● **WHAT TO DO**
Give every line of the material again, exactly as written.

● **DATASET EXTRACT**
※

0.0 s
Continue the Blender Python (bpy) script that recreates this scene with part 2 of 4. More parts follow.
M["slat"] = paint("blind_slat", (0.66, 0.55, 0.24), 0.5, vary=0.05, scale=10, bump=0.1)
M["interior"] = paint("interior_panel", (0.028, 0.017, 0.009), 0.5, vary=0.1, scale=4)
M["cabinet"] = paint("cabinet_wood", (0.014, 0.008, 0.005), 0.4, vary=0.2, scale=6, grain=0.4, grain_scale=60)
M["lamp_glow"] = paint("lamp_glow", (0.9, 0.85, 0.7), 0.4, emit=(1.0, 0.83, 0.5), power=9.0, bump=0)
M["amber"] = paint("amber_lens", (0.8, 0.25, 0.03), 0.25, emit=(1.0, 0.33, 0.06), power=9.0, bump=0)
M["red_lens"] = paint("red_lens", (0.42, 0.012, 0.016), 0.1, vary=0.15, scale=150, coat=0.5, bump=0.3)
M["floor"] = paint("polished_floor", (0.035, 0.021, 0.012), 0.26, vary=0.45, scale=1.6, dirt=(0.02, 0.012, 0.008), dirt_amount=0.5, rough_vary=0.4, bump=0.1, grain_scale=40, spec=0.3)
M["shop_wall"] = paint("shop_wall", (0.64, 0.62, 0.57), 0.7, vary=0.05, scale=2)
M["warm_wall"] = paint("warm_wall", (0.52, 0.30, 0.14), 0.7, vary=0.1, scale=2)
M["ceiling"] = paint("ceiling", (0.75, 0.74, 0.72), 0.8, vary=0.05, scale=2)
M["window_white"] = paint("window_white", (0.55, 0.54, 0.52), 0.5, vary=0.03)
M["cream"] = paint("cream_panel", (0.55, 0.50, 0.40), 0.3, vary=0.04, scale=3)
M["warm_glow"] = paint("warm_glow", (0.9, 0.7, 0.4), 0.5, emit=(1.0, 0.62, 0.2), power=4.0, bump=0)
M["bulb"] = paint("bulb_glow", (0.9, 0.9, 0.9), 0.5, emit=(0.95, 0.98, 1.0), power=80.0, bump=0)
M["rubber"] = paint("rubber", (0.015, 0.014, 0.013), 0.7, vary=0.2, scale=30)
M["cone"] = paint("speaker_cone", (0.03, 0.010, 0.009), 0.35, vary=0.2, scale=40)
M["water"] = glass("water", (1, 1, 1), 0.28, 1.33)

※

● **WRITTEN SOLUTION**
0.0 s
Continue the Blender Python (bpy) script that recreates this scene with part 2 of 4. More parts follow.
M["slat"] = paint("blind_slat", (0.66, 0.55, 0.24), 0.5, vary=0.05, scale=10, bump=0.1)
M["interior"] = paint("interior_panel", (0.028, 0.017, 0.009), 0.5, vary=0.1, scale=4)
M["cabinet"] = paint("cabinet_wood", (0.014, 0.008, 0.005), 0.4, vary=0.2, scale=6, grain=0.4, grain_scale=60)
M["lamp_glow"] = paint("lamp_glow", (0.9, 0.85, 0.7), 0.4, emit=(1.0, 0.83, 0.5), power=9.0, bump=0)
M["amber"] = paint("amber_lens", (0.8, 0.25, 0.03), 0.25, emit=(1.0, 0.33, 0.06), power=9.0, bump=0)
M["red_lens"] = paint("red_lens", (0.42, 0.012, 0.016), 0.1, vary=0.15, scale=150, coat=0.5, bump=0.3)
M["floor"] = paint("polished_floor", (0.035, 0.021, 0.012), 0.26, vary=0.45, scale=1.6, dirt=(0.02, 0.012, 0.008), dirt_amount=0.5, rough_vary=0.4, bump=0.1, grain_scale=40, spec=0.3)
M["shop_wall"] = paint("shop_wall", (0.64, 0.62, 0.57), 0.7, vary=0.05, scale=2)
M["warm_wall"] = paint("warm_wall", (0.52, 0.30, 0.14), 0.7, vary=0.1, scale=2)
M["ceiling"] = paint("ceiling", (0.75, 0.74, 0.72), 0.8, vary=0.05, scale=2)
M["window_white"] = paint("window_white", (0.55, 0.54, 0.52), 0.5, vary=0.03)
M["cream"] = paint("cream_panel", (0.55, 0.50, 0.40), 0.3, vary=0.04, scale=3)
M["warm_glow"] = paint("warm_glow", (0.9, 0.7, 0.4), 0.5, emit=(1.0, 0.62, 0.2), power=4.0, bump=0)
M["bulb"] = paint("bulb_glow", (0.9, 0.9, 0.9), 0.5, emit=(0.95, 0.98, 1.0), power=80.0, bump=0)
M["rubber"] = paint("rubber", (0.015, 0.014, 0.013), 0.7, vary=0.2, scale=30)
M["cone"] = paint("speaker_cone", (0.03, 0.010, 0.009), 0.35, vary=0.2, scale=40)
M["water"] = glass("water", (1, 1, 1), 0.28, 1.33)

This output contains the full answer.